**WRITTEN EXERCISE**
Your task is to quote exactly the run of lines that starts at the line containing "4. More parts follow." and ends at the line containing "return tagged(ob, label, category, group, kind)", including both.

**MATERIAL FOR THE TASK**
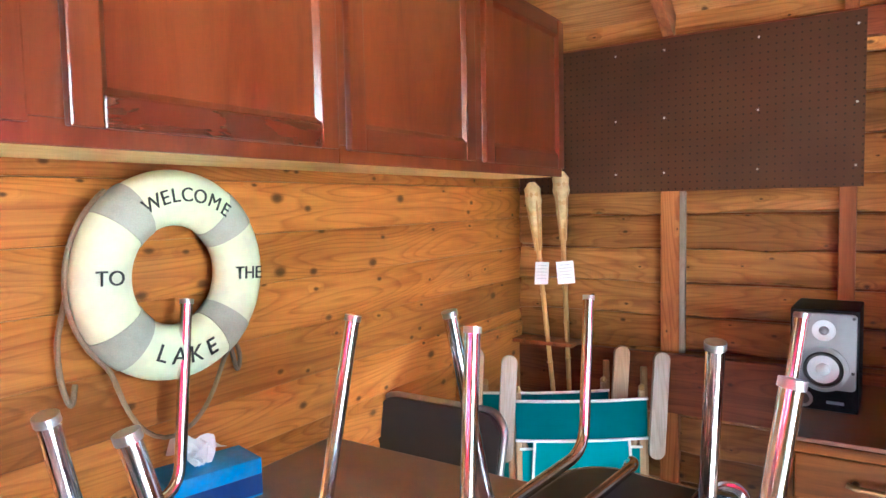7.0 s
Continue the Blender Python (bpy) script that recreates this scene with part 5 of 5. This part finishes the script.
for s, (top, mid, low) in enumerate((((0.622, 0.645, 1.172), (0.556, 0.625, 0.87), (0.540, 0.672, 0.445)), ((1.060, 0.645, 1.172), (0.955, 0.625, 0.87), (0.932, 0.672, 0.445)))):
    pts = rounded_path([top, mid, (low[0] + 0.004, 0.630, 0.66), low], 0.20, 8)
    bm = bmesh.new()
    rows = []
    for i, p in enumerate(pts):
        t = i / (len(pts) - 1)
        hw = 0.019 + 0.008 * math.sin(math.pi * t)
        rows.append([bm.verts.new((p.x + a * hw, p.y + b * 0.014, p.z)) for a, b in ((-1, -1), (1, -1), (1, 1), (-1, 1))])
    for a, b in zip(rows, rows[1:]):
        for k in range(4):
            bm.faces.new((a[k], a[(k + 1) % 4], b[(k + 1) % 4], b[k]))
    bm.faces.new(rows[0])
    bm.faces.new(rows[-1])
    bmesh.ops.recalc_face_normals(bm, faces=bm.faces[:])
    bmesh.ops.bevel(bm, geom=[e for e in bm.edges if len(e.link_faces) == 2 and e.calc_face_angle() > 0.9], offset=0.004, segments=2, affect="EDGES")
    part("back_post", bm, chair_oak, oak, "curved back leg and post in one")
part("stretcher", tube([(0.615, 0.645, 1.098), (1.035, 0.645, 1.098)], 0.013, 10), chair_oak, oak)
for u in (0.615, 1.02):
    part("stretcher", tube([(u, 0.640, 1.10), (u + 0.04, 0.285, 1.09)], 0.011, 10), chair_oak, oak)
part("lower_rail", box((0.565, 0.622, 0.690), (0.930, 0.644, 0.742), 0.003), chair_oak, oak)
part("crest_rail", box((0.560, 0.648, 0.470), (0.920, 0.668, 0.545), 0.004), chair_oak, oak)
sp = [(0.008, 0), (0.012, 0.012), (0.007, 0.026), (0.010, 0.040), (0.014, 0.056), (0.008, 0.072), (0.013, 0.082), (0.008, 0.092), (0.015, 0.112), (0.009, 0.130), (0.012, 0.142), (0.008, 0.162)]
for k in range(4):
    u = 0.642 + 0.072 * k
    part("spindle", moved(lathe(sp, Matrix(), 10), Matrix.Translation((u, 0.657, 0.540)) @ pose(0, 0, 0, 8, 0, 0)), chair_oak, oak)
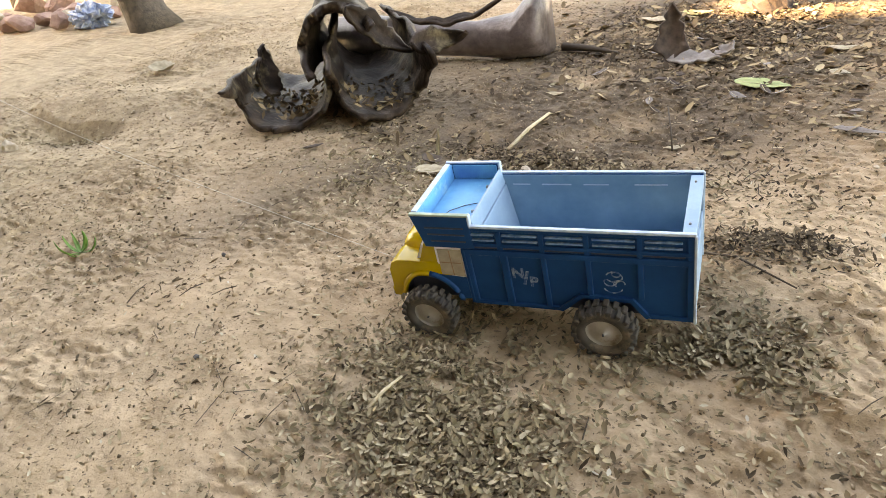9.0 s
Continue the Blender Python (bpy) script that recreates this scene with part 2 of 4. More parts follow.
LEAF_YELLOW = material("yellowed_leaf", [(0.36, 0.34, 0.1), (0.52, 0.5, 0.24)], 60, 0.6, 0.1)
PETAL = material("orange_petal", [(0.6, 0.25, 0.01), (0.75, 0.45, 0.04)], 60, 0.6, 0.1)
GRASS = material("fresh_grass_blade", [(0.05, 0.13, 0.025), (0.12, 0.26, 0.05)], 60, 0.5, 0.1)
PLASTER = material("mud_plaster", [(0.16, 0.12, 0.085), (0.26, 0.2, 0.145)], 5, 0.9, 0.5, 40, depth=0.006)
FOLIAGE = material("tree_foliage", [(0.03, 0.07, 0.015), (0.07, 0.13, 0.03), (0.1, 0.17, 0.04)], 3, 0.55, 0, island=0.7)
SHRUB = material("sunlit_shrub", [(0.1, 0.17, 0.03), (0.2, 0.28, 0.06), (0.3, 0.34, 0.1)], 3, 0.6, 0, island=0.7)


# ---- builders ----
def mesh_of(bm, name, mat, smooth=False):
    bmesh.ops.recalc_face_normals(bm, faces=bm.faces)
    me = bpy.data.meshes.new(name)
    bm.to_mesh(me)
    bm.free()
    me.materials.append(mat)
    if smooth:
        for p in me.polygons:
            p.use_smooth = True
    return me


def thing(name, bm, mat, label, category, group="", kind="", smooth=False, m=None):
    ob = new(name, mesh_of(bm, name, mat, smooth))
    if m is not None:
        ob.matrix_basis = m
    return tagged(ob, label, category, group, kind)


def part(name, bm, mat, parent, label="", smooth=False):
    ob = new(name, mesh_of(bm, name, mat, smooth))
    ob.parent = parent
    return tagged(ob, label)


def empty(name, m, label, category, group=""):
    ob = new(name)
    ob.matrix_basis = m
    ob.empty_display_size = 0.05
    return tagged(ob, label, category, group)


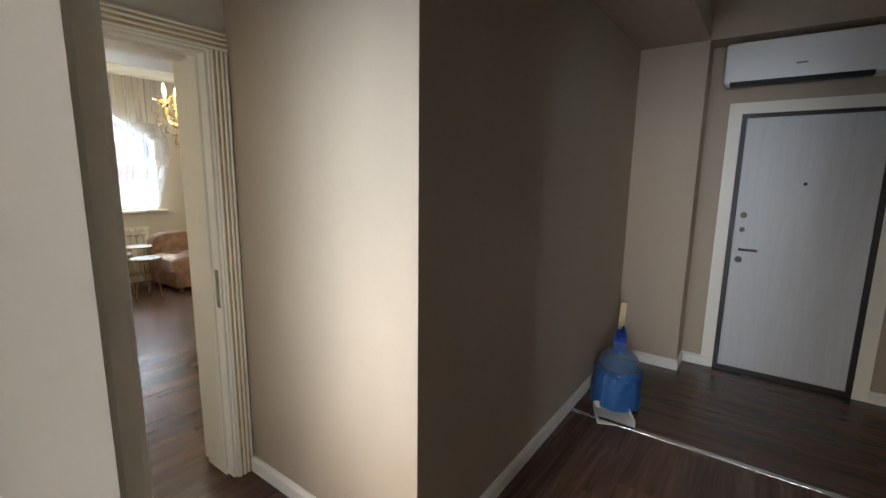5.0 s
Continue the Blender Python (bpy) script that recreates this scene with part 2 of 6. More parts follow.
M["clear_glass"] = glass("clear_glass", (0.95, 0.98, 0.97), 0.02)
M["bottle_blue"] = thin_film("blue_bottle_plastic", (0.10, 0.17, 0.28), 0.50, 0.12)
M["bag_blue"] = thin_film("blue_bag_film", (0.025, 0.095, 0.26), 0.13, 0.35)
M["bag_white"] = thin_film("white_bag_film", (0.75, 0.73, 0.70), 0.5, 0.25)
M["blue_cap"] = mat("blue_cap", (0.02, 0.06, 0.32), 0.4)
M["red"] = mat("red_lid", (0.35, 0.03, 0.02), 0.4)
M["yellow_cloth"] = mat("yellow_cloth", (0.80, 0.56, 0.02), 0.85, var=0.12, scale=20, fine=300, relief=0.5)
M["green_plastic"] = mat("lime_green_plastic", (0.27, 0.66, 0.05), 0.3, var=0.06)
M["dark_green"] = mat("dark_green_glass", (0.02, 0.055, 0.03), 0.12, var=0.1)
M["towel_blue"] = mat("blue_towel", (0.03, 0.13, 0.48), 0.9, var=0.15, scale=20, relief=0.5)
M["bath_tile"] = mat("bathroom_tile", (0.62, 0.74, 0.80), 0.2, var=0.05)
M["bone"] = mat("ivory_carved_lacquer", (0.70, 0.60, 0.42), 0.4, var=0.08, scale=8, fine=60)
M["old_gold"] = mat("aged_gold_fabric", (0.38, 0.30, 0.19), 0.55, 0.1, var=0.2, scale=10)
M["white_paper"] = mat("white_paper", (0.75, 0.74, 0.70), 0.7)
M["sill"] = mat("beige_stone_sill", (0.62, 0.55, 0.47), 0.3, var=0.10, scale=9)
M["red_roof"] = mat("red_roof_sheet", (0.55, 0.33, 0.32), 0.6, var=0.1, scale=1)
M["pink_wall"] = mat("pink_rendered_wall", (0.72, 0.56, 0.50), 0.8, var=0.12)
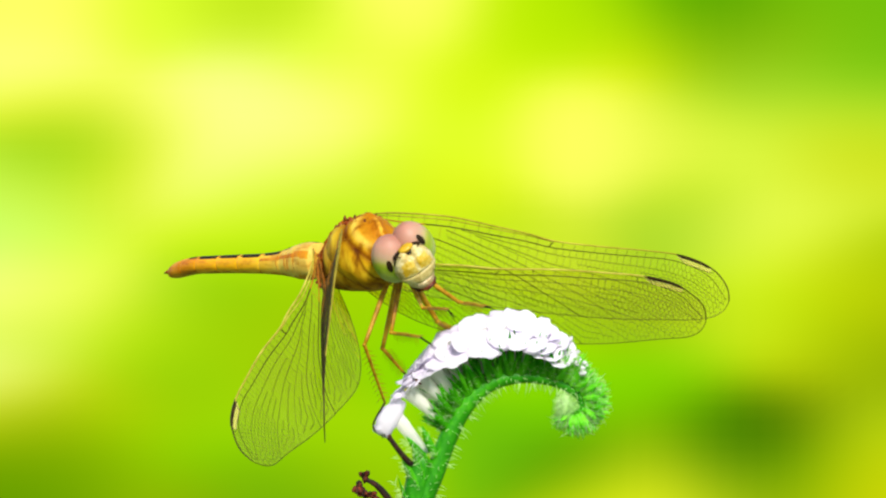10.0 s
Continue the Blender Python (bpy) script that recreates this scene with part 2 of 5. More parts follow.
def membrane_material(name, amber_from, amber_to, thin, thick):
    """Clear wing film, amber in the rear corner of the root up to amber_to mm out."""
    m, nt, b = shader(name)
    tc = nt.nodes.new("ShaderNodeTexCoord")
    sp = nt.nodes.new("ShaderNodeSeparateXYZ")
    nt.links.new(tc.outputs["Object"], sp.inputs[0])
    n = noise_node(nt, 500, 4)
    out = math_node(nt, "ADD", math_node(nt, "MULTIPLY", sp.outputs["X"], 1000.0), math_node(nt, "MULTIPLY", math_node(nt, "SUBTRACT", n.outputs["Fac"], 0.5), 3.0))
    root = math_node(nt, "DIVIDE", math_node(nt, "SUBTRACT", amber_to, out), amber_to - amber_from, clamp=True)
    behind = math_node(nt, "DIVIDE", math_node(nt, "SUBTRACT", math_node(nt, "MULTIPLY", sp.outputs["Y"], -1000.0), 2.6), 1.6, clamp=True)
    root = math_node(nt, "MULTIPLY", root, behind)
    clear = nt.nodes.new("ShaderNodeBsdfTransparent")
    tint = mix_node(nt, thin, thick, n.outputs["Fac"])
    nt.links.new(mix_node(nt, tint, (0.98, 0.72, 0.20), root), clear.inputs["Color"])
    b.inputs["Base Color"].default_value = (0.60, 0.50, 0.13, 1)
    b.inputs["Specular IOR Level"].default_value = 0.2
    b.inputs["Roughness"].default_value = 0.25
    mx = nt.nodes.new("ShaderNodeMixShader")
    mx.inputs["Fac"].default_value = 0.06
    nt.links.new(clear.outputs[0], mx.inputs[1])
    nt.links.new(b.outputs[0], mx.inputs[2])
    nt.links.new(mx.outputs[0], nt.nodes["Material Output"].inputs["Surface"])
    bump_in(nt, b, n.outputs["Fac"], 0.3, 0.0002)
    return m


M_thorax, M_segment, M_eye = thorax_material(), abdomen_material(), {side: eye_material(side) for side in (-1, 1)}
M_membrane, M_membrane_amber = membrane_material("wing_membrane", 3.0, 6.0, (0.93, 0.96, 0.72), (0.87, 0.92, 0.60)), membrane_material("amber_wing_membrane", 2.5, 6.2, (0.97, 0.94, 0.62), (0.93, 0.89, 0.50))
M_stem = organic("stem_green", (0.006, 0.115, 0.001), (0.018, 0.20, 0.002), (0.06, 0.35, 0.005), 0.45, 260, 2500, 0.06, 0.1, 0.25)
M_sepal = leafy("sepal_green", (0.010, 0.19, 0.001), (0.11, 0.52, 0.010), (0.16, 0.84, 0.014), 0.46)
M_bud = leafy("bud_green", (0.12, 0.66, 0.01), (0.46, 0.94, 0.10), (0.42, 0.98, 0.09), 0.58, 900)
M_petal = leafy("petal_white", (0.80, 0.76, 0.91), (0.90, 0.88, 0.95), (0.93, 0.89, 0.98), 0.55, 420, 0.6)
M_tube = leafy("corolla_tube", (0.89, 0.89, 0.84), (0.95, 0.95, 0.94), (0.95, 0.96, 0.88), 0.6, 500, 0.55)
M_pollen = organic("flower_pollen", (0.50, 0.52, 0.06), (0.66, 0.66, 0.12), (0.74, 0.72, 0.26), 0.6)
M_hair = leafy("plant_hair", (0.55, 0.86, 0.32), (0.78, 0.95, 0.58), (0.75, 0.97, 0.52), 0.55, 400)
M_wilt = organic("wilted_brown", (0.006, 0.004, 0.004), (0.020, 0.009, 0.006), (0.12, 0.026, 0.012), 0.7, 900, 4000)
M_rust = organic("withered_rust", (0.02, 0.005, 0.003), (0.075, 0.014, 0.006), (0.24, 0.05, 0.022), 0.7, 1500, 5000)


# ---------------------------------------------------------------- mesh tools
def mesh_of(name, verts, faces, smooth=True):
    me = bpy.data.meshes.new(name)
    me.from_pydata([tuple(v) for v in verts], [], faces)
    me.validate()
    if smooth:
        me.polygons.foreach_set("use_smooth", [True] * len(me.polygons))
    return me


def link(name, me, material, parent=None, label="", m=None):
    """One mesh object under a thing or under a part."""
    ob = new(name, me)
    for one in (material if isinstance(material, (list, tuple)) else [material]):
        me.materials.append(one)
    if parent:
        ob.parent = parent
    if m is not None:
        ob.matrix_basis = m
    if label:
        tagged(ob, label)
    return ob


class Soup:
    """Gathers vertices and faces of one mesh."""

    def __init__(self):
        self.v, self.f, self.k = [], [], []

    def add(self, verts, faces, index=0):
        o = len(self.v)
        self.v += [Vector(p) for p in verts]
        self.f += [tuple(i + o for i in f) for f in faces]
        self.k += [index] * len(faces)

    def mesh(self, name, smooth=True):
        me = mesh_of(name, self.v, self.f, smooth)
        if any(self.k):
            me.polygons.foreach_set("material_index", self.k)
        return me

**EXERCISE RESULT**
Continue the Blender Python (bpy) script that recreates this scene with part 2 of 4. More parts follow.
LEAF_YELLOW = material("yellowed_leaf", [(0.36, 0.34, 0.1), (0.52, 0.5, 0.24)], 60, 0.6, 0.1)
PETAL = material("orange_petal", [(0.6, 0.25, 0.01), (0.75, 0.45, 0.04)], 60, 0.6, 0.1)
GRASS = material("fresh_grass_blade", [(0.05, 0.13, 0.025), (0.12, 0.26, 0.05)], 60, 0.5, 0.1)
PLASTER = material("mud_plaster", [(0.16, 0.12, 0.085), (0.26, 0.2, 0.145)], 5, 0.9, 0.5, 40, depth=0.006)
FOLIAGE = material("tree_foliage", [(0.03, 0.07, 0.015), (0.07, 0.13, 0.03), (0.1, 0.17, 0.04)], 3, 0.55, 0, island=0.7)
SHRUB = material("sunlit_shrub", [(0.1, 0.17, 0.03), (0.2, 0.28, 0.06), (0.3, 0.34, 0.1)], 3, 0.6, 0, island=0.7)


# ---- builders ----
def mesh_of(bm, name, mat, smooth=False):
    bmesh.ops.recalc_face_normals(bm, faces=bm.faces)
    me = bpy.data.meshes.new(name)
    bm.to_mesh(me)
    bm.free()
    me.materials.append(mat)
    if smooth:
        for p in me.polygons:
            p.use_smooth = True
    return me


def thing(name, bm, mat, label, category, group="", kind="", smooth=False, m=None):
    ob = new(name, mesh_of(bm, name, mat, smooth))
    if m is not None:
        ob.matrix_basis = m
    return tagged(ob, label, category, group, kind)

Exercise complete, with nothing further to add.